Freiheitskämpfer ist er, weil es seinen Interessen dient. Er kämpft für die Freiheit seiner Unternehmungen. Als geborener Hecht im Karpfenteich ist er: ein toller Hecht. Solche Hechte brauchen an ihrem Karpfenteich keine Reglementierungen und Verbotsschilder. Für Liberale waren Staaten immer nur geduldete Übel. Darum geht Xavier Milei sie in Argentinien mit der metaphorischen Kettensäge an und wird Elon Musk die US-Bürokratie zurechtstutzen. Solche Menschen sind Globalisten und verstehen unter Freiheit in erster Linie ihre Freiheit, uns ihre Waren und Dienste zu verkaufen, ohne dabei von Staaten, Gesetzen oder Zöllen besonders belästigt zu werden.

Der Retter naht?

Je tiefer die neue nationale Front von Post-SED-Parteien bis zur Union unser Land in der von ihr verursachten Katastrophe versinken läßt, also je schlechter es den Menschen mehrheitlich gehen wird, desto mehr werden sich viele nach einem charismatischen Retter sehnen. Er wird ihnen erzählen, die Demokratie wiederherzustellen, die Ämter vom Genossen- und Freundlesfilz zu reinigen, und daß es wieder Brot und Spiele geben wird.

Mit einem milliardenschweren Unterstützer, der noch die eine oder andere Zeitung, Radio oder Fernsehsender kauft, werden viele Zuschauer dem zujubeln, der sie zu retten verspricht. Der Bedarf an Rettung wird steigen, sei es vor Verarmung, sei es, um nicht auf einem Weihnachtsmarkt von einem Araber totgefahren zu werden.

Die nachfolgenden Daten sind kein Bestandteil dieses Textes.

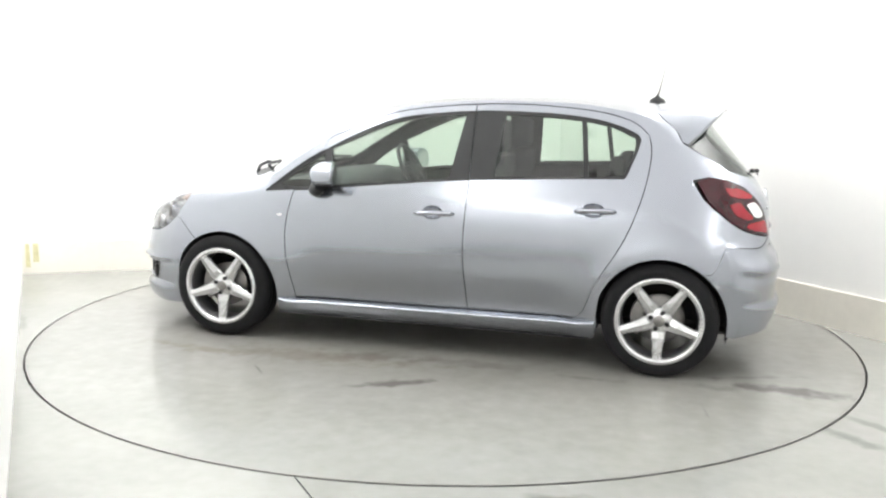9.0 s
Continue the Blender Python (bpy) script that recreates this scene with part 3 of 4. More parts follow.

Wenn Menschen um Leib und Leben fürchten, greifen sie nach jedem Strohhalm. Ob Deutschland sich aktuell im Zustand der Postdemokratie befindet, ob man es als Scheindemokratie bezeichnet bezeichnet oder wie auch immer: Eine zunehmende Zahl von Menschen ist von tiefem Mißtrauen in die Repräsentanten „unserer Demokratie“ erfüllt, weil sie zwar ihre Probleme zu lösen suchen, aber nicht unbedingt unsere.

Pessimistische Menschenkenner wie Ernst Jünger zum Beispiel in Eumeswil haben Systemen mit demokratischer Mitwirkung Aller keine dauerhafte Zukunft gegeben. Die Massen würden -politisch! – immer dümmer und teilnahmslos bis hin zu ihrer völligen Fellachisierung (Oswald Spengler). Solche Denker befürchteten als Nachfolgemodell des demokratischen Parlamentarismus einen neuen Cäsarismus. Er kann durch Plutokraten leicht befördert werden.

Wenn Ideologen ihre Schrauben überdreht hatten, wie das in der französischen Revolution der Fall war, waren die Massen nur zu gern bereit, jemandem zuzujubeln, wenn er nur „die Ordnung wiederherstellt“. Damals war das Napoleon als Alleinherrscher, der Typus des scheinbar unideologischen Cäsaren.

Natürlich würde ein neuer Cäsar seine Herrschaft eine Demokratie nennen. Sein Verfassungsschutz wird uns vor dem Wiederaufleben des des 2024er Ancien Regime warnen: Altparteien und andere Delegitimierer seiner Demokratie bleiben entrechtet. Dabei hatten sie ihm die rechtlichen Instrumente und Waffen selbst geschmiedet, mit denen sie selbst niedergehalten werden können.

Sobald unsere Fernsehkomiker ihr Fähnchen nach seinem Wind gedreht haben werden, brauchen sie noch nicht einmal ihre abgedroschenen Phrasen zu ändern: „Unsere Demokratie“ klingt doch zu schön. Das kann bleiben.

Timeo Danaos et dona ferrentes

Als neuer Held der freiheitlich denkenden Menschen bringt uns Egon Musk viele Geschenke, die uns schmeicheln und Mut machen. Doch fürchtet die Danaer selbst dann, wenn sie Geschenke bringen! Völker haben keine Freunde, sie haben nur Interessen.

Wir brauchen keinen Retter. Früher haben unsere Vorfahren so etwas selbst erledigt.